** start of Available data **

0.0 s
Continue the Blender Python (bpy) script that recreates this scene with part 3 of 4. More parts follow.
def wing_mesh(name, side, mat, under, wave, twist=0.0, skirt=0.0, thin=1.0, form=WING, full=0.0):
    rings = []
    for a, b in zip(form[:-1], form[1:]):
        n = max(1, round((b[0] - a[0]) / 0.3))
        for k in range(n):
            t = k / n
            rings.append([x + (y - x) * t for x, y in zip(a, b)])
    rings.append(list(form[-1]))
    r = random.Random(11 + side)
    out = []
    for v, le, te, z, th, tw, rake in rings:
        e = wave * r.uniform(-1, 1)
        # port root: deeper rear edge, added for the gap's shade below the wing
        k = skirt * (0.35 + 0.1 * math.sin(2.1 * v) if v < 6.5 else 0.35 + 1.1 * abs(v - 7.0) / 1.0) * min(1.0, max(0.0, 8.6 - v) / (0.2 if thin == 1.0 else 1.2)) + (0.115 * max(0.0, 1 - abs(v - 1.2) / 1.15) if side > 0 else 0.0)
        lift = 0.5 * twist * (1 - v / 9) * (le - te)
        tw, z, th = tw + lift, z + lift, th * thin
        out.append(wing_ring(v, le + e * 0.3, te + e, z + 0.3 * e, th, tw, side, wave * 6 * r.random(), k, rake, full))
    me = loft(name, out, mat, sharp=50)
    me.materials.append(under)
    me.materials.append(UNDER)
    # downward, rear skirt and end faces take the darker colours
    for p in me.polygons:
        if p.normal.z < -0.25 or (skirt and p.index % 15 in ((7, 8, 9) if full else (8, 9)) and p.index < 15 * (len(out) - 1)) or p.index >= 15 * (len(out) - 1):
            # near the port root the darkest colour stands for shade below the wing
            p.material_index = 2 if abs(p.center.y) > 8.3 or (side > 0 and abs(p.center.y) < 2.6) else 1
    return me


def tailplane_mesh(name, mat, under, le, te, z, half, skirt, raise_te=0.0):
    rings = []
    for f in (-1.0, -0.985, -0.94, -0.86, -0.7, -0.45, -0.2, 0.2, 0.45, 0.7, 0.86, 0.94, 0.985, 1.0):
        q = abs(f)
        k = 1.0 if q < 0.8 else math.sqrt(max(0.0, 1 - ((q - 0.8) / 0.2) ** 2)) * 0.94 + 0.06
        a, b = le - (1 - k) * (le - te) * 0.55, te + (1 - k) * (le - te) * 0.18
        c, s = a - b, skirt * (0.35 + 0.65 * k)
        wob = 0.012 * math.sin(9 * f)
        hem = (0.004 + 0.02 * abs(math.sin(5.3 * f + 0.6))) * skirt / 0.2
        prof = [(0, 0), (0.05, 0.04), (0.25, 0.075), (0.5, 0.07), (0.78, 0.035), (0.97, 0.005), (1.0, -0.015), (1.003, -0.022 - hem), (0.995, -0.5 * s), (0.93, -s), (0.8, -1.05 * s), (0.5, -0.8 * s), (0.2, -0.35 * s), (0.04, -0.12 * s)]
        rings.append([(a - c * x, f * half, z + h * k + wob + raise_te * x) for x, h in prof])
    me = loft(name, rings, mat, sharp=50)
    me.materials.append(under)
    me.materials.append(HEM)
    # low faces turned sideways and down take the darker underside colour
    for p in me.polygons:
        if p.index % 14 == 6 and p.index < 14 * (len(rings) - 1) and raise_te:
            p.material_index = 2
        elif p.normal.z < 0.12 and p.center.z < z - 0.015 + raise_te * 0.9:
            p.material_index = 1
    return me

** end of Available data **

*What you should do*: Print again each line of the listing above, exactly as it appears.

*Answer for the task*:
0.0 s
Continue the Blender Python (bpy) script that recreates this scene with part 3 of 4. More parts follow.
def wing_mesh(name, side, mat, under, wave, twist=0.0, skirt=0.0, thin=1.0, form=WING, full=0.0):
    rings = []
    for a, b in zip(form[:-1], form[1:]):
        n = max(1, round((b[0] - a[0]) / 0.3))
        for k in range(n):
            t = k / n
            rings.append([x + (y - x) * t for x, y in zip(a, b)])
    rings.append(list(form[-1]))
    r = random.Random(11 + side)
    out = []
    for v, le, te, z, th, tw, rake in rings:
        e = wave * r.uniform(-1, 1)
        # port root: deeper rear edge, added for the gap's shade below the wing
        k = skirt * (0.35 + 0.1 * math.sin(2.1 * v) if v < 6.5 else 0.35 + 1.1 * abs(v - 7.0) / 1.0) * min(1.0, max(0.0, 8.6 - v) / (0.2 if thin == 1.0 else 1.2)) + (0.115 * max(0.0, 1 - abs(v - 1.2) / 1.15) if side > 0 else 0.0)
        lift = 0.5 * twist * (1 - v / 9) * (le - te)
        tw, z, th = tw + lift, z + lift, th * thin
        out.append(wing_ring(v, le + e * 0.3, te + e, z + 0.3 * e, th, tw, side, wave * 6 * r.random(), k, rake, full))
    me = loft(name, out, mat, sharp=50)
    me.materials.append(under)
    me.materials.append(UNDER)
    # downward, rear skirt and end faces take the darker colours
    for p in me.polygons:
        if p.normal.z < -0.25 or (skirt and p.index % 15 in ((7, 8, 9) if full else (8, 9)) and p.index < 15 * (len(out) - 1)) or p.index >= 15 * (len(out) - 1):
            # near the port root the darkest colour stands for shade below the wing
            p.material_index = 2 if abs(p.center.y) > 8.3 or (side > 0 and abs(p.center.y) < 2.6) else 1
    return me


def tailplane_mesh(name, mat, under, le, te, z, half, skirt, raise_te=0.0):
    rings = []
    for f in (-1.0, -0.985, -0.94, -0.86, -0.7, -0.45, -0.2, 0.2, 0.45, 0.7, 0.86, 0.94, 0.985, 1.0):
        q = abs(f)
        k = 1.0 if q < 0.8 else math.sqrt(max(0.0, 1 - ((q - 0.8) / 0.2) ** 2)) * 0.94 + 0.06
        a, b = le - (1 - k) * (le - te) * 0.55, te + (1 - k) * (le - te) * 0.18
        c, s = a - b, skirt * (0.35 + 0.65 * k)
        wob = 0.012 * math.sin(9 * f)
        hem = (0.004 + 0.02 * abs(math.sin(5.3 * f + 0.6))) * skirt / 0.2
        prof = [(0, 0), (0.05, 0.04), (0.25, 0.075), (0.5, 0.07), (0.78, 0.035), (0.97, 0.005), (1.0, -0.015), (1.003, -0.022 - hem), (0.995, -0.5 * s), (0.93, -s), (0.8, -1.05 * s), (0.5, -0.8 * s), (0.2, -0.35 * s), (0.04, -0.12 * s)]
        rings.append([(a - c * x, f * half, z + h * k + wob + raise_te * x) for x, h in prof])
    me = loft(name, rings, mat, sharp=50)
    me.materials.append(under)
    me.materials.append(HEM)
    # low faces turned sideways and down take the darker underside colour
    for p in me.polygons:
        if p.index % 14 == 6 and p.index < 14 * (len(rings) - 1) and raise_te:
            p.material_index = 2
        elif p.normal.z < 0.12 and p.center.z < z - 0.015 + raise_te * 0.9:
            p.material_index = 1
    return me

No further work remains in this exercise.